• Aim: Every line in the listing below from the one with "from math import radians" through the one with "scene.render.fps = FPS" is to be reproduced exactly, both ends included; leave out the rest.

• Supplied material:
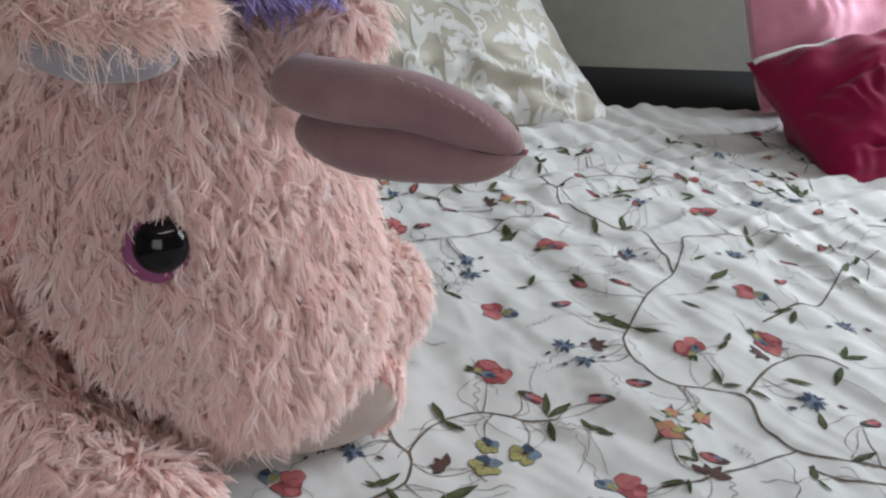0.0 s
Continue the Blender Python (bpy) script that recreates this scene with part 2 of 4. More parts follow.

...

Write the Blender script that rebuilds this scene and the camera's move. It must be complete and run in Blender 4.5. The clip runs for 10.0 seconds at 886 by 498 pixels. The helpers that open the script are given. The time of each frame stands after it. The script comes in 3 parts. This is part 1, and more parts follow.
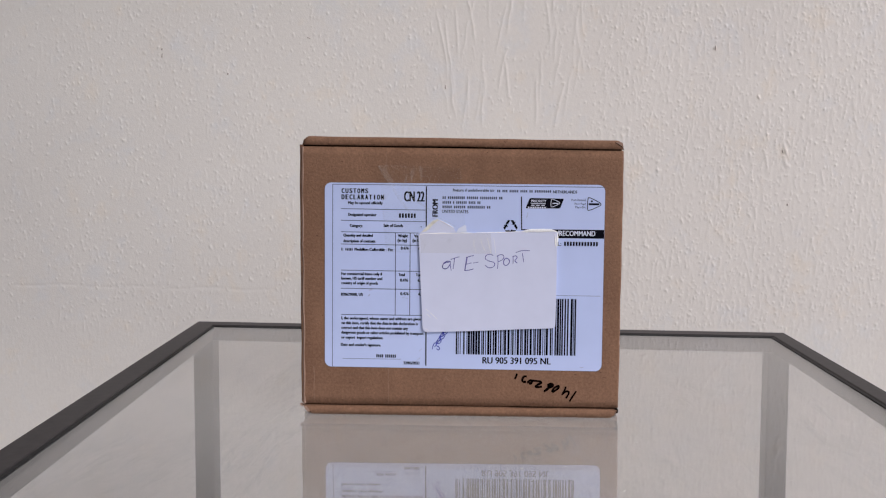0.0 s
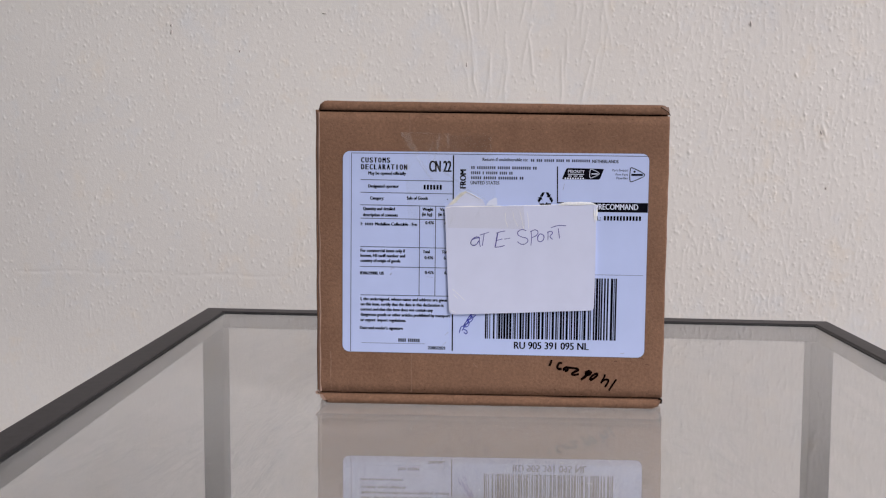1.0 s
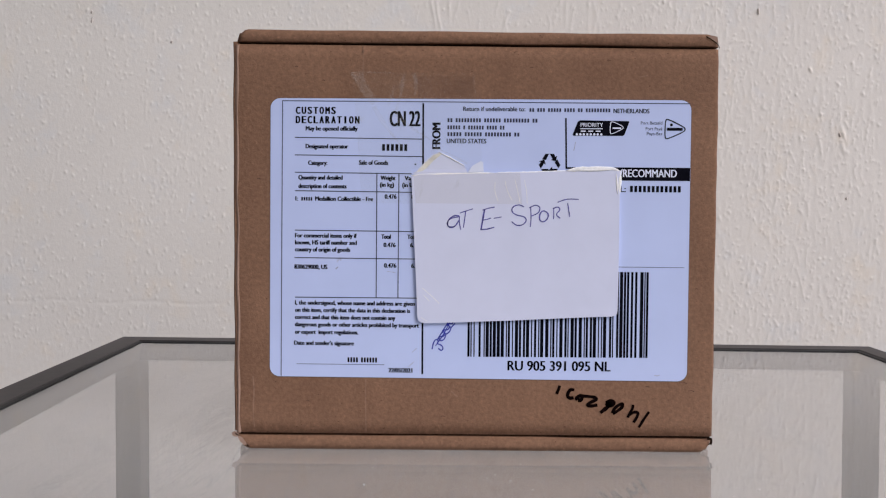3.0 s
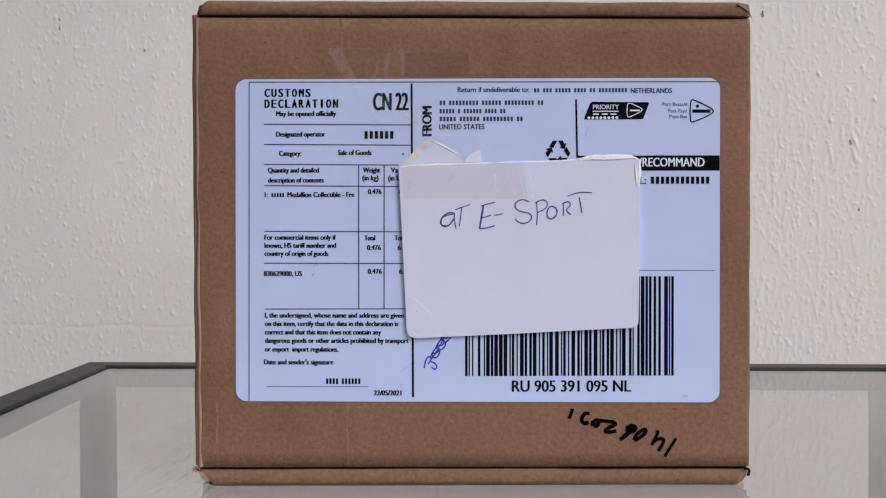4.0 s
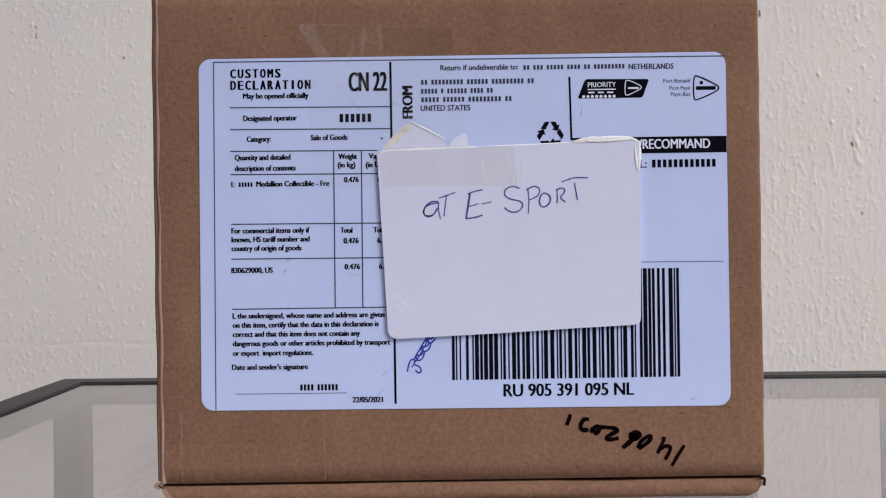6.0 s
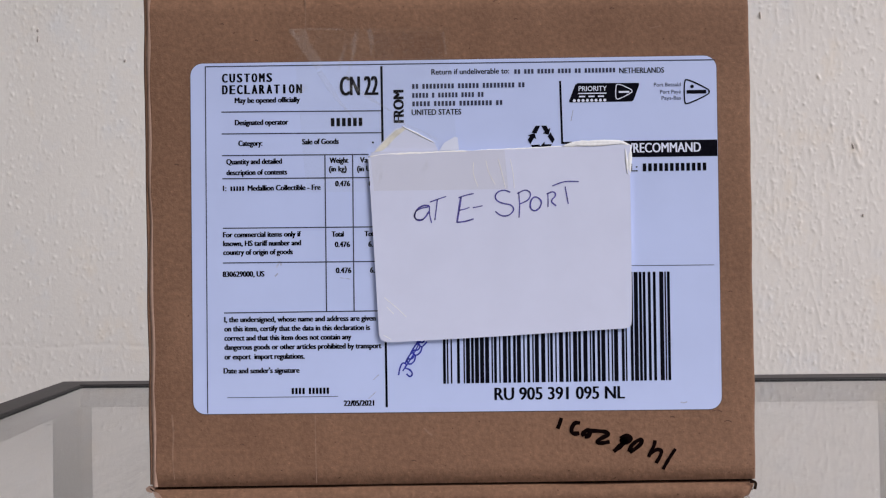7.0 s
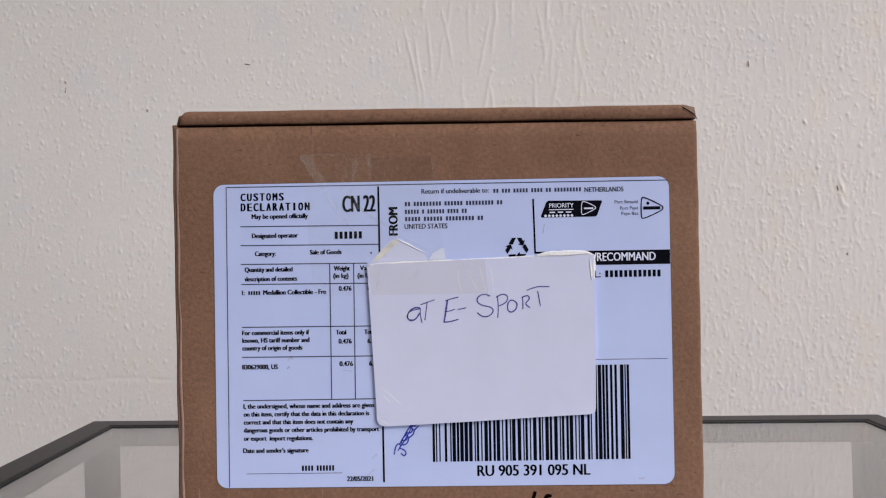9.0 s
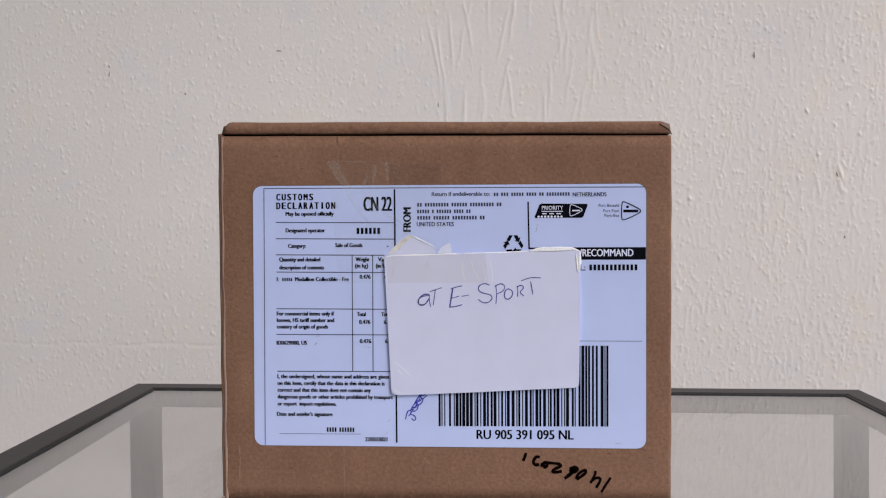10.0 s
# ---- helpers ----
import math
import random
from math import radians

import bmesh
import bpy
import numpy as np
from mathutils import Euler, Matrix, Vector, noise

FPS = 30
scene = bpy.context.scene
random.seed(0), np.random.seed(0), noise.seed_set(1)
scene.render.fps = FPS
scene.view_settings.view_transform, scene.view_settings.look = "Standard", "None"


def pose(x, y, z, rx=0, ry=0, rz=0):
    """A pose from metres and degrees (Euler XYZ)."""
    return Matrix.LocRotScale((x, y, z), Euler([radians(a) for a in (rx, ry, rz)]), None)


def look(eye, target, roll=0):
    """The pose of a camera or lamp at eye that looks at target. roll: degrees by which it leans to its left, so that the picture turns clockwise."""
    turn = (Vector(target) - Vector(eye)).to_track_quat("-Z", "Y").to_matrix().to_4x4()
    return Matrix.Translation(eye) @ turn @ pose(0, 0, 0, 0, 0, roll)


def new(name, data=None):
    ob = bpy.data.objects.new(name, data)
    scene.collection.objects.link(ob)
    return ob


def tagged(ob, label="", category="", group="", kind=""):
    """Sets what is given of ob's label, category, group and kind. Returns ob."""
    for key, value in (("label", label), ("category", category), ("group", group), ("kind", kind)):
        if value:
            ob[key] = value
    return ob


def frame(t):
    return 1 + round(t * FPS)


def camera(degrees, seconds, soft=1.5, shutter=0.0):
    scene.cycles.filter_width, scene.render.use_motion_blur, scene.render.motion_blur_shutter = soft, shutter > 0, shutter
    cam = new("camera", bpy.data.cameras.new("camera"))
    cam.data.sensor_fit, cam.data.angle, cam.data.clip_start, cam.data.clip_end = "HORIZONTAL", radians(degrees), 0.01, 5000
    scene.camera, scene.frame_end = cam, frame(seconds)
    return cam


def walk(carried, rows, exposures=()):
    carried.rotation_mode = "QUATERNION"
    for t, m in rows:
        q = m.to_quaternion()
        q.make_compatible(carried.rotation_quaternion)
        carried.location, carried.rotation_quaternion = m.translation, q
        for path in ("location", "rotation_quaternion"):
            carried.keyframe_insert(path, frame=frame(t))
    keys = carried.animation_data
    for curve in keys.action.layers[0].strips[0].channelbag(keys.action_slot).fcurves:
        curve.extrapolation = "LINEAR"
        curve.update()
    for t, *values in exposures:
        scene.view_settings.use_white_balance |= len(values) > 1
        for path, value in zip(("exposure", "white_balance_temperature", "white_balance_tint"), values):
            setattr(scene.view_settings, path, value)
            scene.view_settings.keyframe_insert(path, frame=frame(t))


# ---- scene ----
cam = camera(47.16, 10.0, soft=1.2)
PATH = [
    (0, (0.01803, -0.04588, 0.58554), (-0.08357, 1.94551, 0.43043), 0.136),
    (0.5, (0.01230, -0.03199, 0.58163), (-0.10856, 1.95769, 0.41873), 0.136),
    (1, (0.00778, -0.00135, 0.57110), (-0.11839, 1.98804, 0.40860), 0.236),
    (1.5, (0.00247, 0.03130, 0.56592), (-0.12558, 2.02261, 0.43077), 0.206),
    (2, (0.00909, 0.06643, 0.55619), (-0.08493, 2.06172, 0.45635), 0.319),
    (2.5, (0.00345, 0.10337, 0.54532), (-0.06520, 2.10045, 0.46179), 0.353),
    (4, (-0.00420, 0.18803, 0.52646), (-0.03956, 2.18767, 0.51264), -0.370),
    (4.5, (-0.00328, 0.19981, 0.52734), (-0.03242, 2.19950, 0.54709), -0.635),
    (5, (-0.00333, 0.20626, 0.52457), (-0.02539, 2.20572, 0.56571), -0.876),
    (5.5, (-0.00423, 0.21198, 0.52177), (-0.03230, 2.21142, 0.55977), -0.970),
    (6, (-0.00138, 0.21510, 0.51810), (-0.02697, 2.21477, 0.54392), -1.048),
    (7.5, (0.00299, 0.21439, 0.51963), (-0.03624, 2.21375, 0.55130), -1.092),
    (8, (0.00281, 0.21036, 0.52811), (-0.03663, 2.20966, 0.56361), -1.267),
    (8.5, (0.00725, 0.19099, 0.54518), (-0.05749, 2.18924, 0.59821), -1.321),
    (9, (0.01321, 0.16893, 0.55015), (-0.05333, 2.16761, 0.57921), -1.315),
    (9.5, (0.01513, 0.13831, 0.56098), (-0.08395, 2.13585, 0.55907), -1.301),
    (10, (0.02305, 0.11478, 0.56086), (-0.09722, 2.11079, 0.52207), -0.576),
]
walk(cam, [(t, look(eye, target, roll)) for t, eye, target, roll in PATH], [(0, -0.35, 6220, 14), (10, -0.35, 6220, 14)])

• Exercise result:
from math import radians

import bmesh
import bpy
import numpy as np
from mathutils import Euler, Matrix, Vector, noise

FPS = 30
scene = bpy.context.scene
random.seed(0), np.random.seed(0), noise.seed_set(1)
scene.render.fps = FPS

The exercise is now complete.